What needs to be done =>
Skip every picture and transcribe the remaining material exactly.

Given data =>
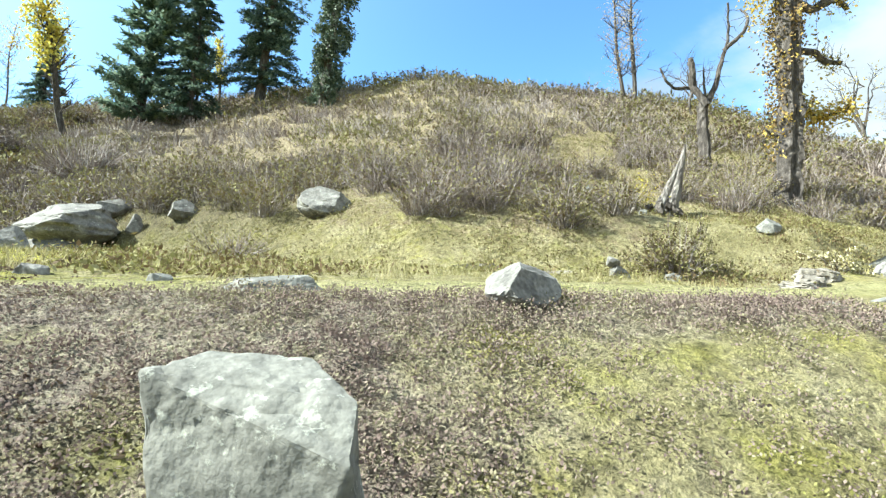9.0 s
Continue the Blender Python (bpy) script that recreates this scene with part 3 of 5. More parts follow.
def leaning_slab(x, y, seed):
    """A thick kite-shaped slab set on its narrow end: split faces meeting in one ridge, chipped edges."""
    a, b = np.array([0.49, -0.87, 0]), np.array([0.87, 0.49, 0])
    corners = [(-0.40, 0.05, 0.58), (-0.17, -0.13, 0.63), (-0.12, 0.06, 0.67), (0.10, 0.24, 0.64), (0.34, 0.14, 0.55), (0.42, -0.01, 0.42), (0.40, 0.10, 0.20), (-0.30, 0.12, 0.34), (-0.05, -0.13, -0.2), (0.20, -0.05, -0.2), (0.22, 0.18, -0.2), (-0.10, 0.16, -0.2)]
    bm = bmesh.new()
    for u, d, h in corners:
        bm.verts.new(Vector(a * u + b * d) + Vector((0, 0, h)))
    hull = bmesh.ops.convex_hull(bm, input=bm.verts)
    bmesh.ops.delete(bm, geom=[q for q in set(hull["geom_interior"] + hull["geom_unused"]) if q.is_valid and isinstance(q, bmesh.types.BMVert)], context="VERTS")
    bmesh.ops.dissolve_limit(bm, angle_limit=radians(6), verts=bm.verts, edges=bm.edges)
    bmesh.ops.bevel(bm, geom=bm.edges[:], offset=0.012, segments=2, affect="EDGES", profile=0.6)
    bmesh.ops.triangulate(bm, faces=bm.faces)
    for k in range(5):
        long = [e for e in bm.edges if e.calc_length() > 0.035]
        if long:
            bmesh.ops.subdivide_edges(bm, edges=long, cuts=1)
            bmesh.ops.triangulate(bm, faces=[f for f in bm.faces if len(f.verts) > 3])
    bm.normal_update()
    for v in bm.verts:
        p = v.co
        n = noise.fractal(p * 5 + Vector((seed, 0, 0)), 1.0, 2.0, 4)
        d = noise.voronoi(p * Vector((2.2, 2.2, 3.0)) + Vector((0, seed, 0)))[0]
        chip = noise.fractal(p * 16, 0.8, 2.0, 3)
        v.co = p + v.normal * (0.012 * n + 0.004 * chip - 0.010 * math.exp(-(d[1] - d[0]) / 0.03))
    me = bpy.data.meshes.new("slab")
    bm.to_mesh(me)
    bm.free()
    me.materials.append(M["pale_rock"])
    me.polygons.foreach_set("use_smooth", np.ones(len(me.polygons), bool))
    me.set_sharp_from_angle(angle=radians(28))
    ob = new("slab", me)
    ob.location = (x, y, float(ground_height(x, y)))
    tagged(ob, "large lichened slab standing on the bank", "boulder")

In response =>
9.0 s
Continue the Blender Python (bpy) script that recreates this scene with part 3 of 5. More parts follow.
def leaning_slab(x, y, seed):
    """A thick kite-shaped slab set on its narrow end: split faces meeting in one ridge, chipped edges."""
    a, b = np.array([0.49, -0.87, 0]), np.array([0.87, 0.49, 0])
    corners = [(-0.40, 0.05, 0.58), (-0.17, -0.13, 0.63), (-0.12, 0.06, 0.67), (0.10, 0.24, 0.64), (0.34, 0.14, 0.55), (0.42, -0.01, 0.42), (0.40, 0.10, 0.20), (-0.30, 0.12, 0.34), (-0.05, -0.13, -0.2), (0.20, -0.05, -0.2), (0.22, 0.18, -0.2), (-0.10, 0.16, -0.2)]
    bm = bmesh.new()
    for u, d, h in corners:
        bm.verts.new(Vector(a * u + b * d) + Vector((0, 0, h)))
    hull = bmesh.ops.convex_hull(bm, input=bm.verts)
    bmesh.ops.delete(bm, geom=[q for q in set(hull["geom_interior"] + hull["geom_unused"]) if q.is_valid and isinstance(q, bmesh.types.BMVert)], context="VERTS")
    bmesh.ops.dissolve_limit(bm, angle_limit=radians(6), verts=bm.verts, edges=bm.edges)
    bmesh.ops.bevel(bm, geom=bm.edges[:], offset=0.012, segments=2, affect="EDGES", profile=0.6)
    bmesh.ops.triangulate(bm, faces=bm.faces)
    for k in range(5):
        long = [e for e in bm.edges if e.calc_length() > 0.035]
        if long:
            bmesh.ops.subdivide_edges(bm, edges=long, cuts=1)
            bmesh.ops.triangulate(bm, faces=[f for f in bm.faces if len(f.verts) > 3])
    bm.normal_update()
    for v in bm.verts:
        p = v.co
        n = noise.fractal(p * 5 + Vector((seed, 0, 0)), 1.0, 2.0, 4)
        d = noise.voronoi(p * Vector((2.2, 2.2, 3.0)) + Vector((0, seed, 0)))[0]
        chip = noise.fractal(p * 16, 0.8, 2.0, 3)
        v.co = p + v.normal * (0.012 * n + 0.004 * chip - 0.010 * math.exp(-(d[1] - d[0]) / 0.03))
    me = bpy.data.meshes.new("slab")
    bm.to_mesh(me)
    bm.free()
    me.materials.append(M["pale_rock"])
    me.polygons.foreach_set("use_smooth", np.ones(len(me.polygons), bool))
    me.set_sharp_from_angle(angle=radians(28))
    ob = new("slab", me)
    ob.location = (x, y, float(ground_height(x, y)))
    tagged(ob, "large lichened slab standing on the bank", "boulder")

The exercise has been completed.